So I decided to learn Esperanto, which as an avid user of the SRS application Anki, meant I needed to either enter Esperanto’s special characters (ĉ, ĝ, ĥ, ĵ, ŝ, ŭ) into my flash cards, which can’t easily be typed with the US International keyboard layout, or I could deal with the ugly “x method” workaround (cx, gx, hx, jx, sx, ux). At first, I was only creating Esperanto cards from my Linux computers at home, which let me use an Esperanto keyboard layout to type in the special characters. Pretty soon though, I found myself creating cards from my Windows machine at work during breaks. There is no Esperanto keyboard layout in Windows by default, so I tried to install some third party keyboard layouts without success. I eventually came across a program called Ek, which seemed to do the job of letting me type special characters, except in Anki where it would only type “ĉ”. So I just dealt with the “x method” and was typing words like vojagxas instead of vojaĝas. I don’t know why, but after a while all the x’s began to really bother me. I didn’t want to see mangxi in my flash cards, it just doesn’t seem as natural as manĝi does. So I did what any other software developer would do….

I wrote some code.

Specifically, I wrote a plugin for Anki which converts all those terrible cx, gx, hx, jx, sx, and ux combinations into the aesthetically pleasing ĉ, ĝ, ĥ, ĵ. ŝ. and ŭ characters. Prior to this I’ve never written a plugin for Anki, and even now I claim no expertise. Anki is written in Python, and so are its plugins. I found a plugin that adds some support for the German language to Anki and used that as a model to build my plugin.

To use the Esperanto plugin, open Anki, go to File -> Download -> Shared Plugin. Type “esperanto” into the search box. My plugin is the only one that matches that search, so it should be highlighted already. The plugin is called “Esperanto Support for Anki”. Click Ok and it should download and install for you. In your deck, when you want to add a card for Esperanto, make sure the card is using the “Esperanto” model rather than “Basic” model.

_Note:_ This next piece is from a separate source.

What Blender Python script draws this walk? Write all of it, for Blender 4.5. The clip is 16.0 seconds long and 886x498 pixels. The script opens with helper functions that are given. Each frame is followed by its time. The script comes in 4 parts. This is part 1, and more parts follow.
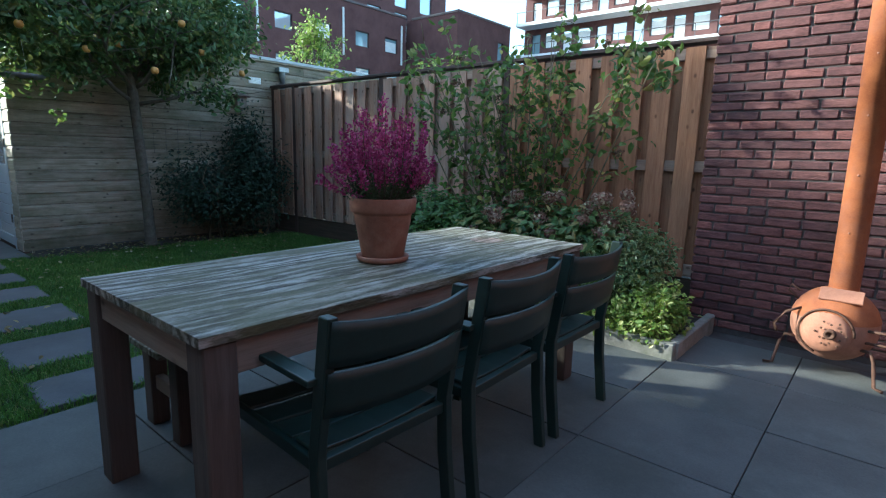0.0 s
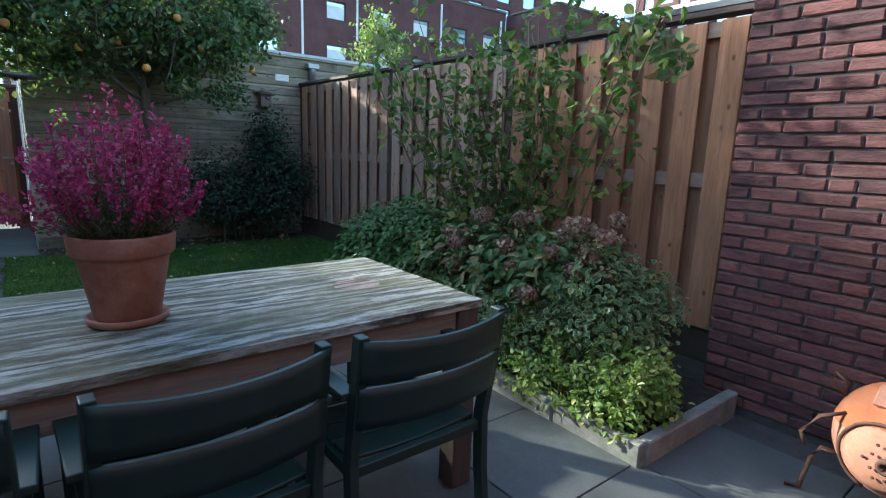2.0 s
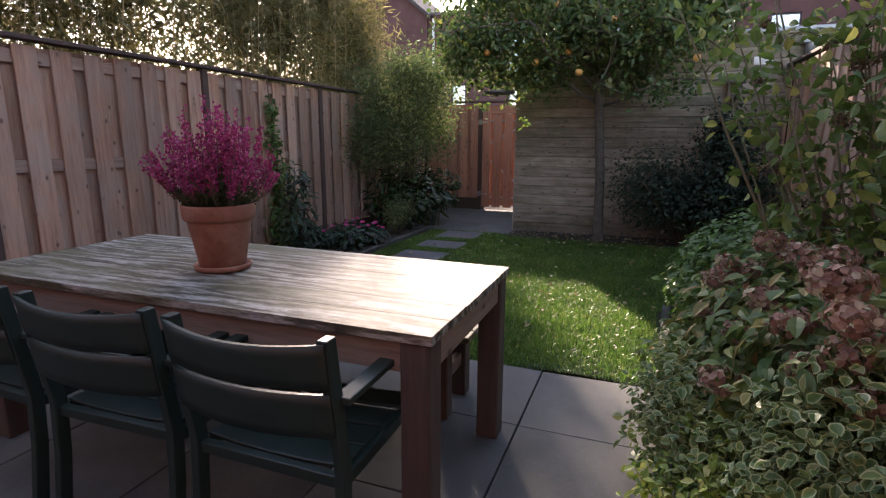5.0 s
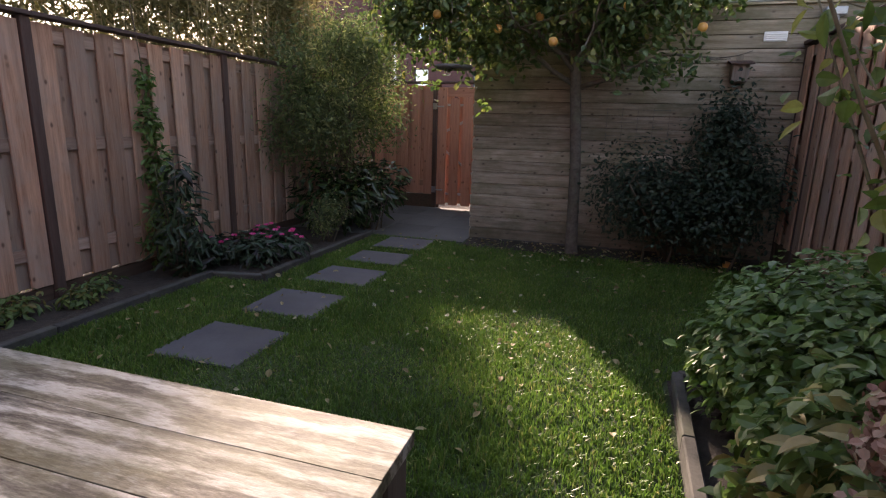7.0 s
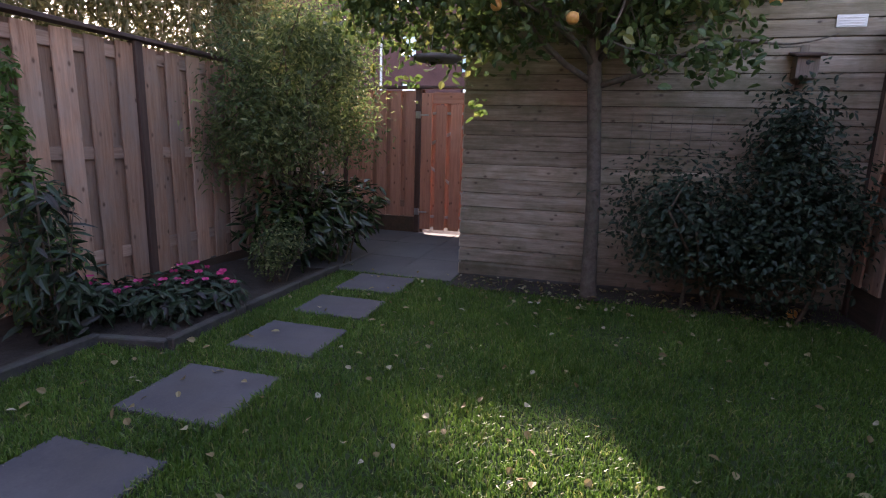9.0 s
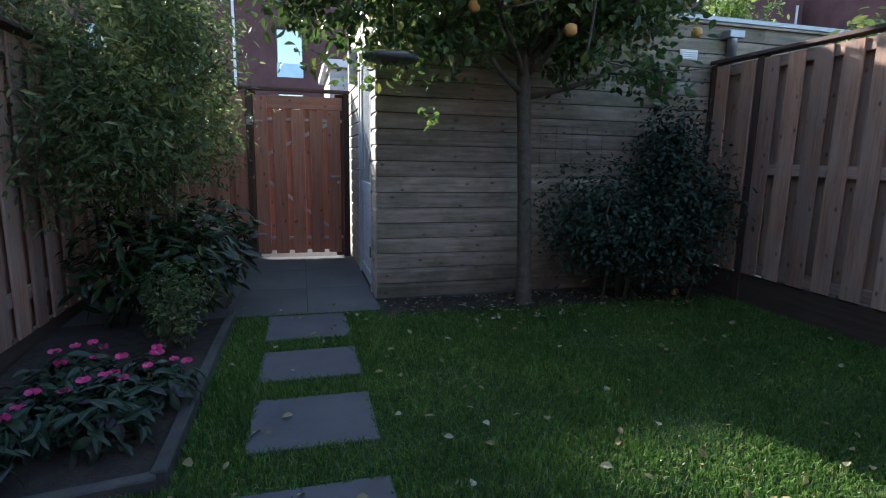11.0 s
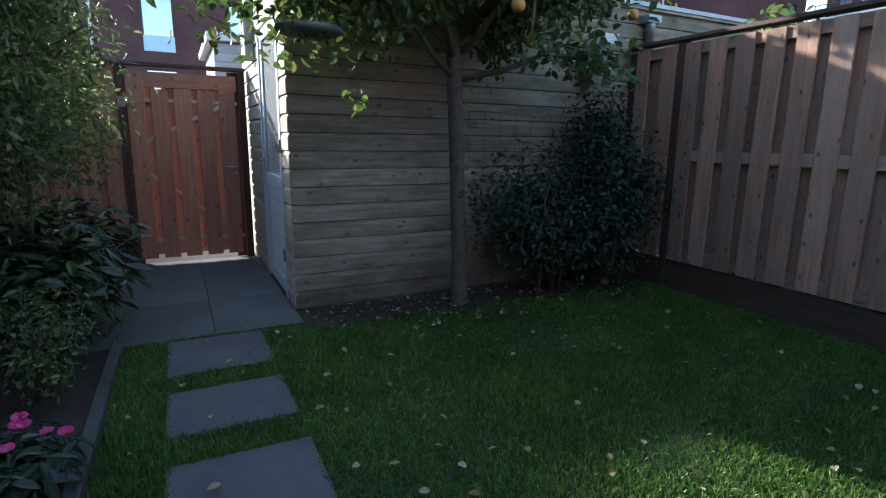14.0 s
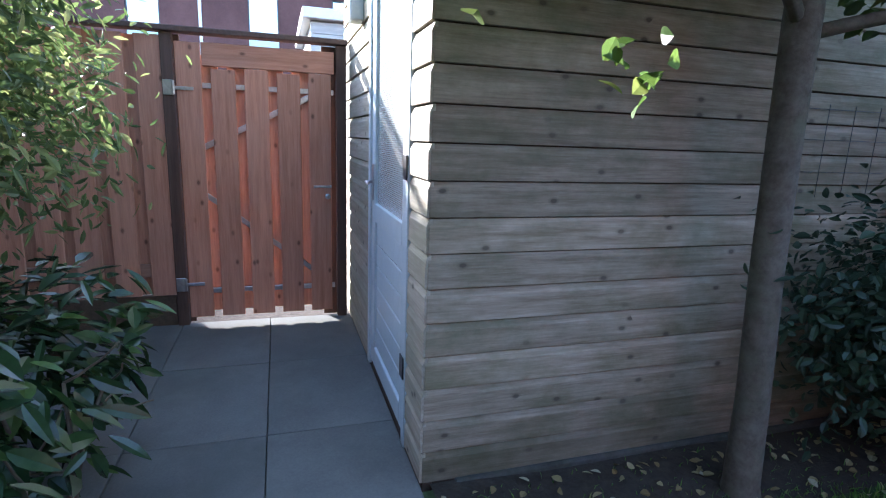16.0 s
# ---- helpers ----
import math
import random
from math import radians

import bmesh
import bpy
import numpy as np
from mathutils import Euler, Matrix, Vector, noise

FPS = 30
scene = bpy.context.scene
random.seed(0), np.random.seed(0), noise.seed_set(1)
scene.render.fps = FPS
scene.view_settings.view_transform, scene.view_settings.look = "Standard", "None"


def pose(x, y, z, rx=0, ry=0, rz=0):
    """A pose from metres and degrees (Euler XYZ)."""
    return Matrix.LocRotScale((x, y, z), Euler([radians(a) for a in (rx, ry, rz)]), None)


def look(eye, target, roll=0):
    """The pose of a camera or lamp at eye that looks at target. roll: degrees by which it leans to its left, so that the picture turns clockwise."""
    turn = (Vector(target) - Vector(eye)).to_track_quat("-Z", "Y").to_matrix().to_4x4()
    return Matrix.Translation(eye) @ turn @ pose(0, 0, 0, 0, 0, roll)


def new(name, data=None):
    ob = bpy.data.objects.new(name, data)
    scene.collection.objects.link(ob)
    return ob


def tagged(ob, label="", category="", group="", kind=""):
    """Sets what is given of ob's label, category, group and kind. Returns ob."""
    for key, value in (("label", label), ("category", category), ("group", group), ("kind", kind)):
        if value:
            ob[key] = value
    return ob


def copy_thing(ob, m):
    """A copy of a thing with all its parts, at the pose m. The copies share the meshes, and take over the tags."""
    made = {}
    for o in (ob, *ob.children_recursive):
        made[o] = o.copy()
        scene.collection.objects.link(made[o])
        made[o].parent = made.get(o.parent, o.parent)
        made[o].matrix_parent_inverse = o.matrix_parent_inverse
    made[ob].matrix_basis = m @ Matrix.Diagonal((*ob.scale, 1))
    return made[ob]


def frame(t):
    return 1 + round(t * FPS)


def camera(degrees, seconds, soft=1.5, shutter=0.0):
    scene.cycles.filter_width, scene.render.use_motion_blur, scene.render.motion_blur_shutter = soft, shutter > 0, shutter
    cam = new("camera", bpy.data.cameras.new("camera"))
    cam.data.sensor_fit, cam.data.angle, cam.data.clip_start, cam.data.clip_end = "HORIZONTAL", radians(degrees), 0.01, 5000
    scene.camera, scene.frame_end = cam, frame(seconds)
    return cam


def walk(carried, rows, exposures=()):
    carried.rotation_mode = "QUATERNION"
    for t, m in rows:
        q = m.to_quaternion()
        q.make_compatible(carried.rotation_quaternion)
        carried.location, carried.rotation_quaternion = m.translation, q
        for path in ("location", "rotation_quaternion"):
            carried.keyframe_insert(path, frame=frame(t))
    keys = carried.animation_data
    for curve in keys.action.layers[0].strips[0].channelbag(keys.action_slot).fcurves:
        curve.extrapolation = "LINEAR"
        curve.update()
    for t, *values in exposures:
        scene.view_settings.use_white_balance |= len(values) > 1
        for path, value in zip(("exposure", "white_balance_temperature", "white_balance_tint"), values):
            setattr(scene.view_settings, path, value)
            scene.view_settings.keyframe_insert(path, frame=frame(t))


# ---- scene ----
cam = camera(79.8, 16.0, 1.15)
PATH = [
    (0, (0.011, -0.276, 1.235), (-1.259, 1.228, 0.882), 1.5),
    (0.5, (0.002, -0.153, 1.247), (-1.21, 1.395, 0.882), 1.5),
    (1, (0.065, 0.17, 1.297), (-1.152, 1.714, 0.928), 1.4),
    (1.5, (0.054, 0.607, 1.306), (-1.214, 2.109, 0.938), 1.8),
    (2, (0.169, 1.069, 1.327), (-1.365, 2.297, 0.954), 2.0),
    (2.5, (0.223, 1.549, 1.296), (-1.589, 2.301, 0.909), 1.9),
    (3, (0.227, 2.066, 1.242), (-1.708, 2.384, 0.848), 1.4),
    (3.5, (0.251, 2.487, 1.254), (-1.702, 2.328, 0.856), 1.3),
    (4, (0.139, 2.834, 1.292), (-1.736, 2.265, 0.892), 0.7),
    (4.2, (0.139, 2.936, 1.298), (-1.686, 2.222, 0.901), 0.5),
    (6.5, (-0.84, 2.81, 1.32), (-2.695, 2.215, 0.872), 0.9),
    (7.0, (-1.33, 2.70, 1.31), (-3.195, 2.133, 0.858), 1.6),
    (7.5, (-1.69, 2.69, 1.25), (-3.556, 2.09, 0.838), 1.5),
    (8.0, (-2.02, 2.68, 1.255), (-3.875, 2.05, 0.856), 1.4),
    (10.3, (-2.977, 1.208, 1.25), (-4.943, 1.273, 0.889), 1.7),
    (10.5, (-3.001, 0.96, 1.247), (-4.958, 1.174, 0.893), 1.5),
    (11, (-2.975, 0.549, 1.243), (-4.877, 1.063, 0.9), 1.1),
    (11.5, (-2.976, 0.251, 1.277), (-4.766, 1.074, 0.935), 0.9),
    (12, (-2.739, -0.064, 1.334), (-4.453, 0.912, 1.002), 0.6),
    (12.5, (-2.566, -0.24, 1.357), (-4.249, 0.787, 1.021), 0.6),
    (13, (-2.658, -0.123, 1.35), (-4.341, 0.894, 0.987), 0.5),
    (13.5, (-2.961, 0.199, 1.341), (-4.681, 1.144, 0.954), 0.5),
    (14, (-3.479, 0.427, 1.294), (-5.23, 1.305, 0.891), 0.8),
    (14.5, (-4.03, 0.624, 1.326), (-5.823, 1.414, 0.921), 1.1),
    (15, (-4.546, 0.673, 1.327), (-6.35, 1.435, 0.924), 1.5),
    (15.5, (-5.075, 0.606, 1.334), (-6.886, 1.358, 0.942), 2.0),
    (16, (-5.659, 0.662, 1.348), (-7.527, 1.248, 0.941), 2.0),
]
EXPOSURES = [(0.0, 2.25, 5600, -3), (1.5, 2.25, 5600, -3), (2.5, 2.45, 5950, 5), (3.0, 2.52, 6250, 12), (4.0, 2.52, 6850, 26), (6.5, 2.10, 8000, 24), (8.0, 2.65, 7900, 42), (10.5, 2.18, 5900, 17), (11.5, 2.02, 5900, 10), (13.0, 1.95, 5850, 4), (14.5, 2.10, 5750, 15), (15.2, 2.15, 5600, 13), (16.0, 3.26, 5650, 14)]
walk(cam, [(t, look(eye, target, roll)) for t, eye, target, roll in PATH], EXPOSURES)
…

I’m open to suggestions and feedback, and if you are curious about the code at all, open up your Anki plugins folder and take it a look. The code is right there and it’s very simple.

The difficulty of consuming a .NET Web Service using Python

Friday, March 6th, 2009

This post is not part of my Biblefeed series of posts, but it is very much related. For the Biblefeed project, I was hoping to consume this web service in order to get the data I need to make the project work. The web service appears to be a SOAP web service written in .Net.

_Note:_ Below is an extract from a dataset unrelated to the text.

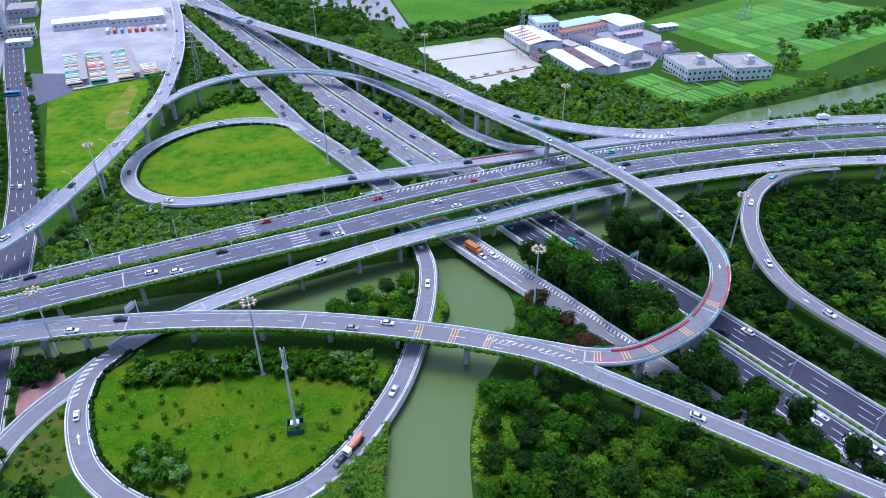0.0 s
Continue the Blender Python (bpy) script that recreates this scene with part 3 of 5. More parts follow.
def merged(name, places, shapes, sizes, lifts, seed, material, label, category="trees", squash=1.0):
    """Many plants joined into one mesh."""
    r = np.random.RandomState(seed)
    V, F, n = [], [], 0
    for (x, y), s, lift in zip(places, sizes, lifts):
        v, f = shapes[r.randint(len(shapes))]
        a = r.rand() * 6.283
        c, d = math.cos(a), math.sin(a)
        k = s * (0.88 + 0.24 * r.rand(3)) * [1, 1, squash]
        w = v * k
        w = np.stack([w[:, 0] * c - w[:, 1] * d + x, w[:, 0] * d + w[:, 1] * c + y, w[:, 2] + lift], 1)
        V.append(w)
        F.append(f + n)
        n += len(v)
    if not V:
        return None
    return tagged(new(name, tri_mesh(name, np.vstack(V), np.vstack(F), material)), label, category, kind="stuff")


def wood(name, polygon, spacing, lo, hi, seed, material, label, shapes=None, gap=1.2, squash=1.0, lift=0.75, below=99.0, under=True):
    p = scatter(polygon, spacing, seed, gap, below=below)
    r = np.random.RandomState(seed + 500)
    s = lo + (hi - lo) * r.rand(len(p)) ** 1.4
    if shapes is None:
        shapes = CHEAP_CROWNS if np.mean(np.array(polygon)[:, 1]) > 340 else CROWNS
    some = r.rand(len(p)) < (0.3 if material in (LEAF, LEAF_DARK) else 0.45 if material is LEAF_MID else 0.0)
    z = s * lift * squash + 0.8 * (hi > 2.5)
    merged(name, p[~some], shapes, s[~some], z[~some], seed, material, label, squash=squash)
    merged(name, p[some], shapes, s[some], z[some], seed + 1, LEAF_MID if material is LEAF else LEAF_LIGHT if material is LEAF_MID else LEAF, "mixed green plants of the same wood", squash=squash)
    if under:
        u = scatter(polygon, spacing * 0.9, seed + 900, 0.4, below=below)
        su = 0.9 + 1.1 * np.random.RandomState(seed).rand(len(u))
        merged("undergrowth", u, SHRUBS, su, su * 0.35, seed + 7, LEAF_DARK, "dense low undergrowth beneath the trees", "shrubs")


def tree_kind(shape, material, trunk_h, radius, label, group, name="tree"):
    """One tree with trunk, limbs and crown, at the origin."""
    t = tagged(new(name), label, "tree", group)
    b = Build().tube((0, 0, -0.3), (0.1, 0, trunk_h * 0.6), 0.05 * radius + 0.06, 0.035 * radius + 0.05).tube((0.1, 0, trunk_h * 0.6), (0, 0.1, trunk_h + radius * 0.5), 0.035 * radius + 0.05, 0.04)
    for a in (0.3, 2.4, 4.5):
        b.tube((0.1, 0, trunk_h * 0.65), (math.cos(a) * radius * 0.55, math.sin(a) * radius * 0.55, trunk_h + radius * 0.3), 0.03 * radius + 0.03, 0.03, 6)
    part("trunk", b.mesh("trunk", BARK), t)
    v, f = shape
    part("crown", tri_mesh("crown", v * radius + [0, 0, trunk_h + radius * 0.55], f, material), t)
    return t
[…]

In my day job, I develop using C# and VB.Net and use .Net web services all the time. Of course, consuming a .Net web service with a .Net client is very easy. I had hoped that with the relative popularity of the .Net programming languages that python would have a good SOAP library that could make the task easier.

Based I what I’ve been able to discover so far, I can only state that python does indeed have libraries for dealing with SOAP. I have not been able to make any of them work with the web service mentioned above though.

When googling, the first thing I found was SOAPpy and ZSI. I was a bit alarmed that the last release date for these was in 2001. I tried to install SOAPpy, which seemed to install ok, but apparently had a dependency on PyXML, which is no longer maintained. I abandoned trying to use the libraries at this point.

After some digging, I discovered there are two more modern libraries, soaplib and suds. Both of these seemed to be capable libraries. Soaplib seems like it’s a little stronger on the server side and suds looks to be easier to use on the client side.

To use soaplib as client like I want to do here, I need to create stub classes which resemble the structures used by the web service. I played with this for a little while, but gave up on it because I realized that the web service uses Dataset objects, which I couldn’t figure out how to represent in a python stub class.

Suds is a little nicer because it reads the WSDL for the web service to keep from requiring you to build stub classes, however it does not like Dataset’s either. I was running into the issue described here. As of this writing that issue is still open. One of the comments on that issue suggested removing the <s:element ref=”s:schema”/> tags from the WSDL, so I saved the WSDL file locally and tried it. I was able to progress with suds a little further because of that, but when I actually tried to call the webservice it errored out.

So I guess no luck today for me with any SOAP libraries. The examples out there seem to show that consuming web services created in Java or Python works just fine, and even .Net web services can work when they use simple types. Unfortunately I have no control of the service that I want to consume and so I must try something else.

Possible solutions? While I’m sure I could use mono to access the web service and have it return something I can use in python, I don’t want to make my solution too complex. I have an idea that I’m going to try next that will involve Django’s template system. If it works, it will be in the next post concerning the Biblefeed project.